Theoretical Search for the Highest Valence States of the Coinage Metals: Roentgenium Heptafluoride May Exist.
Jeanet ConradieAbhik GhoshPublished in: Inorganic chemistry (2019)
We present here a relativistic density functional theory investigation of the penta- and heptavalent states of gold and roentgenium, employing the ZORA (zeroth order regular approximation to the Dirac equation) Hamiltonian, including spin-orbit coupling at the two-component level, and large all-electron relativistic Slater-type quadruple-ζ quadruple polarization (ZORA-STO-QZ4P) basis sets.

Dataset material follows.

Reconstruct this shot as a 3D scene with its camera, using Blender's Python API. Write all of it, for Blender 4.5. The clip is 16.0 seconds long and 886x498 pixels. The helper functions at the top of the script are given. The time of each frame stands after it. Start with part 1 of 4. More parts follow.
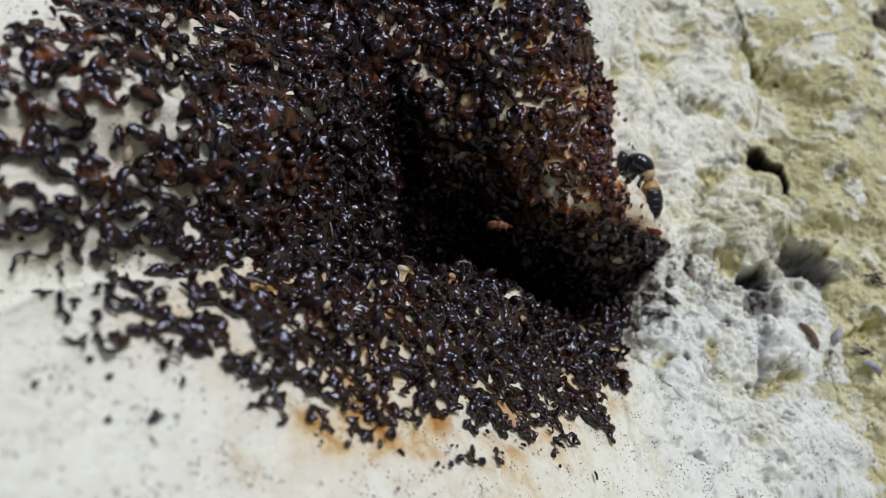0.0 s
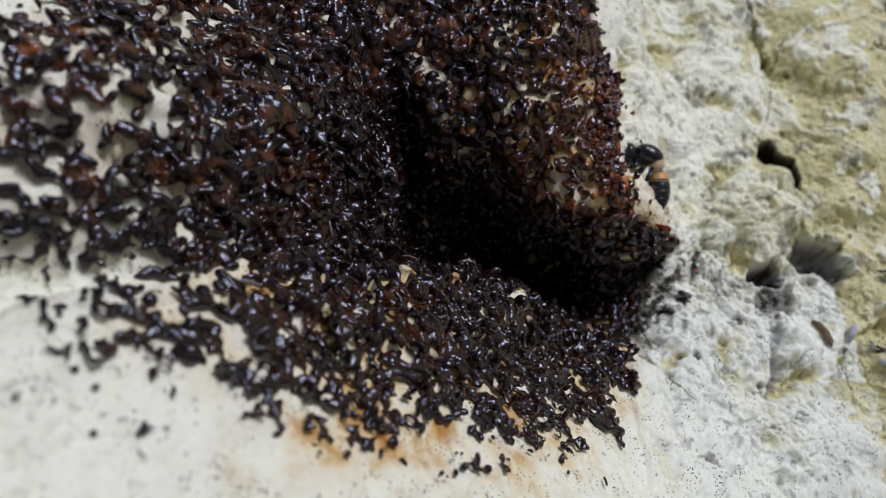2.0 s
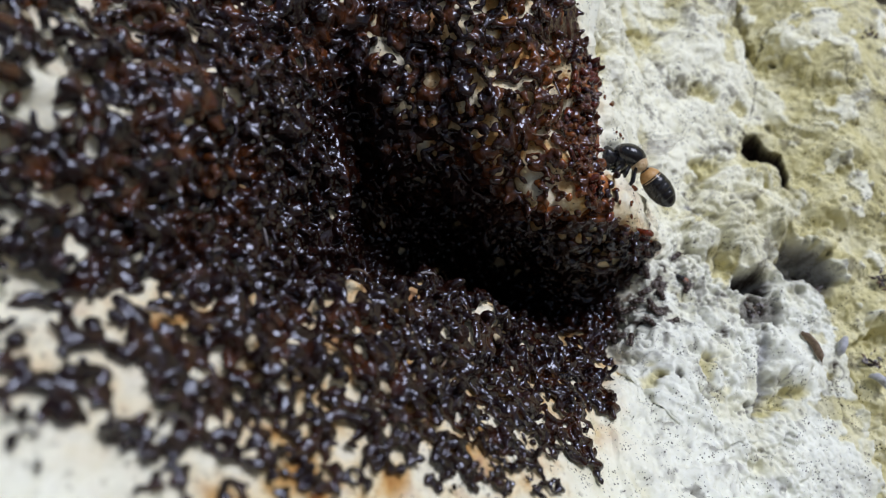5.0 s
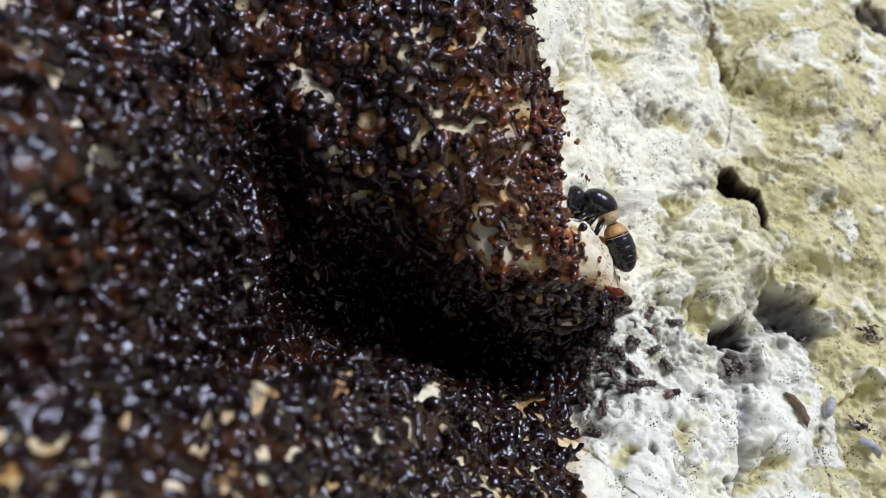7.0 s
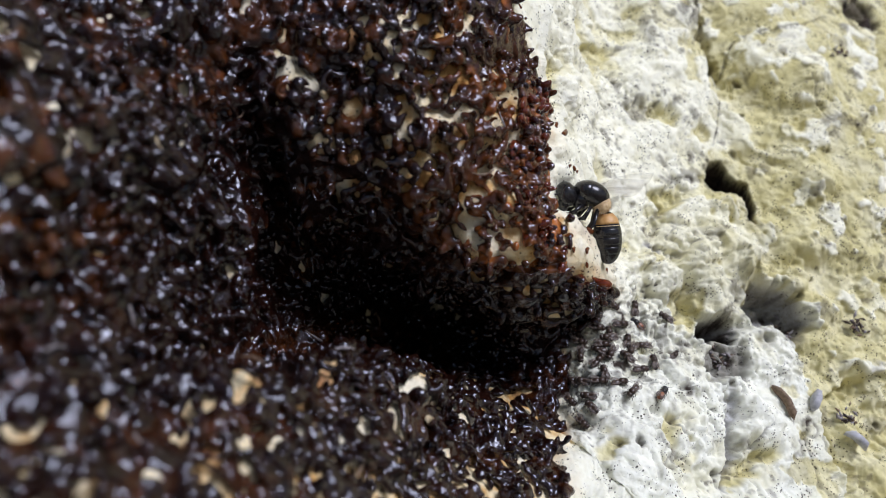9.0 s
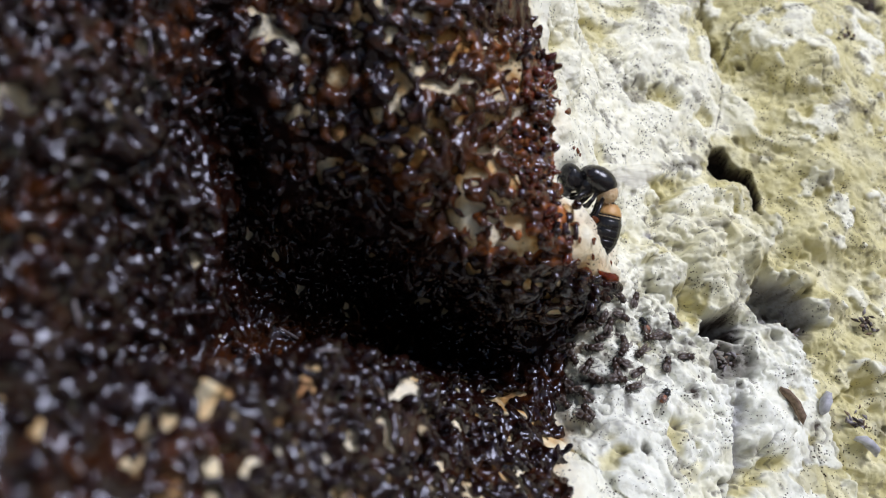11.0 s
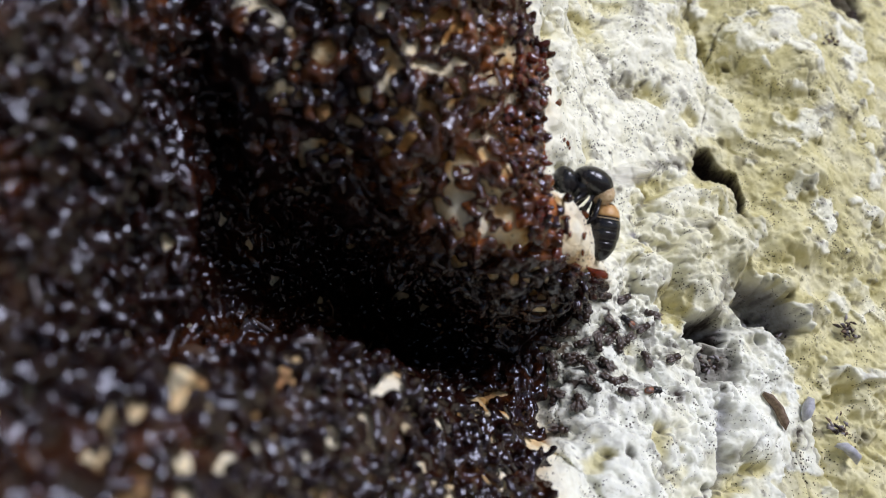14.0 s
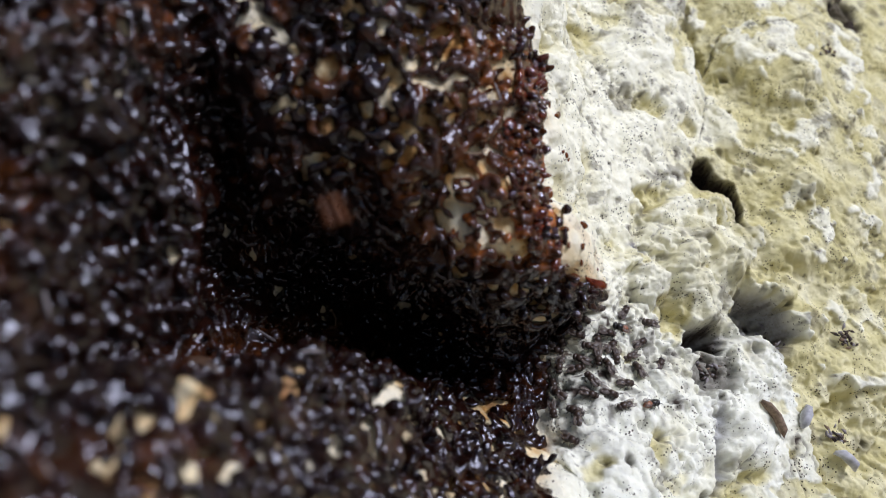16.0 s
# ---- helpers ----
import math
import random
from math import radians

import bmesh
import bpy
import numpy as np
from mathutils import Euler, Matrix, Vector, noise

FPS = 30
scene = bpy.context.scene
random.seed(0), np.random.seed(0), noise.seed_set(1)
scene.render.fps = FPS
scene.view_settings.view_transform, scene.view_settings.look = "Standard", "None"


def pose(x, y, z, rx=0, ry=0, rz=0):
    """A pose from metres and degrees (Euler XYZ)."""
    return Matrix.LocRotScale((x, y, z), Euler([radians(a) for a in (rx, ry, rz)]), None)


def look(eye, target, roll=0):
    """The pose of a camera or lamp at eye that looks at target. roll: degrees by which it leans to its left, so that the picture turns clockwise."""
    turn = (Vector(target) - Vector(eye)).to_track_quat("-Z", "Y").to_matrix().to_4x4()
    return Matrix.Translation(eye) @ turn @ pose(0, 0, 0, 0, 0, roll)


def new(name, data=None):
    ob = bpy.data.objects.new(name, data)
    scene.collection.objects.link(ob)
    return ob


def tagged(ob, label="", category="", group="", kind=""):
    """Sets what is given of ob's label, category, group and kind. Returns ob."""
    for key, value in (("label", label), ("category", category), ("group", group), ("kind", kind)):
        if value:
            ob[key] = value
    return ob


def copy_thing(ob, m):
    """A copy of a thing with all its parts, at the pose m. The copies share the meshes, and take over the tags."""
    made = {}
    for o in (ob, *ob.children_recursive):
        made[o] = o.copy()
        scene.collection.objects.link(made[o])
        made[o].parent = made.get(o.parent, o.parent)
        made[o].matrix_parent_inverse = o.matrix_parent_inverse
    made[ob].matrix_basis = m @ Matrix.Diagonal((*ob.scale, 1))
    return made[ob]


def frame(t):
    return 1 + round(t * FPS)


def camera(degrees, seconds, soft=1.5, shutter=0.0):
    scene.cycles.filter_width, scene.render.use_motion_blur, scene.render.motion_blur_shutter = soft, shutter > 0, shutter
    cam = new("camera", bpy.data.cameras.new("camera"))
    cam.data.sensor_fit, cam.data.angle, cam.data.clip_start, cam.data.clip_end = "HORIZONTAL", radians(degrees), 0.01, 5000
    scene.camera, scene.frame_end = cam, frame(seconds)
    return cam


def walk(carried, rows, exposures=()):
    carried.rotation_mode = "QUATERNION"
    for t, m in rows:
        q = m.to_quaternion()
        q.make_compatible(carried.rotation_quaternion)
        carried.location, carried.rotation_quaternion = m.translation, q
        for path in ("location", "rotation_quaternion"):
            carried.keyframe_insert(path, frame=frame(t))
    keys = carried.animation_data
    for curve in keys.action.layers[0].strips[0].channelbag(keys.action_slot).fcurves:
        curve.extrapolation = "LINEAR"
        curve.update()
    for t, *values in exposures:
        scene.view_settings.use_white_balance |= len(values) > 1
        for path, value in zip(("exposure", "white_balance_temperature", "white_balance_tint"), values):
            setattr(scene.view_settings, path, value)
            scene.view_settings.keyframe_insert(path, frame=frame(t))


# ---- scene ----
cam = camera(60.3, 16.0, soft=1.0, shutter=0.5)
cam.data.dof.use_dof = True
cam.data.dof.focus_distance = 0.124
cam.data.dof.aperture_fstop = 19.0
PATH = [
    (0, (0.01122, 0.00213, 1.20469), (0.00197, 0.20190, 1.20174), -0.03),
    (0.5, (0.01105, 0.00218, 1.20458), (0.00036, 0.20184, 1.20013), 0.20),
    (1, (0.01081, 0.00578, 1.20504), (-0.00171, 0.20531, 1.19951), 0.29),
    (1.5, (0.01122, 0.00604, 1.20540), (0.00011, 0.20569, 1.20116), -0.47),
    (2, (0.01124, 0.00606, 1.20542), (0.00083, 0.20573, 1.20090), -0.35),
    (2.5, (0.01124, 0.00608, 1.20536), (0.00125, 0.20577, 1.20067), -0.15),
    (3, (0.01137, 0.00583, 1.20508), (0.00150, 0.20553, 1.20066), -0.18),
    (5.5, (0.01205, 0.02687, 1.21216), (0.01332, 0.22664, 1.20251), -0.05),
    (6, (0.01445, 0.03044, 1.21673), (0.01805, 0.23015, 1.20651), -0.24),
    (6.5, (0.01433, 0.03740, 1.21760), (0.02111, 0.23707, 1.20818), -0.18),
    (7, (0.01505, 0.04126, 1.21820), (0.02354, 0.24084, 1.20854), 0.05),
    (7.5, (0.01547, 0.04115, 1.21811), (0.02499, 0.24067, 1.20812), 0.06),
    (8, (0.01552, 0.04133, 1.21757), (0.02586, 0.24083, 1.20783), 0.16),
    (10.5, (0.01416, 0.04950, 1.21657), (0.03043, 0.24847, 1.20461), 0.46),
    (11, (0.01264, 0.05406, 1.21633), (0.03279, 0.25262, 1.20346), 1.00),
    (11.5, (0.01054, 0.05687, 1.21608), (0.03481, 0.25498, 1.20330), 1.89),
    (12, (0.00981, 0.05793, 1.21503), (0.03843, 0.25547, 1.20239), 2.94),
    (12.5, (0.01026, 0.05721, 1.21483), (0.03973, 0.25465, 1.20260), 2.52),
    (13, (0.00983, 0.05687, 1.21464), (0.04045, 0.25414, 1.20248), 2.69),
    (13.5, (0.01092, 0.05961, 1.21424), (0.04028, 0.25708, 1.20239), 2.68),
    (14, (0.01059, 0.05878, 1.21421), (0.03980, 0.25631, 1.20283), 2.61),
    (14.5, (0.01035, 0.05870, 1.21428), (0.03989, 0.25618, 1.20302), 2.62),
    (15, (0.01038, 0.05906, 1.21423), (0.03979, 0.25657, 1.20313), 2.61),
    (15.5, (0.01036, 0.05857, 1.21440), (0.03958, 0.25614, 1.20391), 2.59),
    (16, (0.01059, 0.05718, 1.21487), (0.03903, 0.25491, 1.20520), 2.47),
]
walk(cam, [(t, look(eye, target, roll)) for t, eye, target, roll in PATH],
     exposures=[(0.0, -0.38, 6520, 12.5), (3.2, -0.44, 6520, 12.5), (5.5, -0.06, 6450, 11), (7.0, 0.06, 6550, 12.5), (16.0, 0.08, 6620, 14)])

# ---------------------------------------------------------------- light
world = bpy.data.worlds.new("world")
scene.world = world
world.use_nodes = True
wn = world.node_tree.nodes
sky = wn.new("ShaderNodeTexSky")
sky.sky_type = "NISHITA"
sky.sun_disc = False
sky.sun_elevation, sky.sun_rotation = radians(48), radians(140)
world.node_tree.links.new(sky.outputs[0], wn["Background"].inputs[0])
wn["Background"].inputs[1].default_value = 0.055
sun = new("sun", bpy.data.lights.new("sun", "SUN"))
sun.data.energy, sun.data.angle, sun.data.color = 3.05, radians(26), (0.90, 0.95, 1.13)
sun.matrix_world = look((0.53, -0.44, 2.07), (0.03, 0.16, 1.2))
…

Unsurprisingly, our calculations confirm the stability of the experimentally known complexes AuF6- and Au2F10 with respect to decomposition to trivalent Au products and F2. The calculations also predict that RgF6- and Rg2F10 should be even more stable with respect to an analogous decomposition pathway. Like an earlier DFT study ( Inorg. Chem. 2007, 46 (13), 5338-5342), our calculations rule out the true heptavalent Au complex AuF7 as a stable species, preferring instead a Cs AuF5···F2 formulation. Remarkably, our calculations confirm a D5 h pentagonal-bipyramidal structure of RgF7 as the global minimum, at an energy of approximately half an electron volt below the RgF5···F2 form.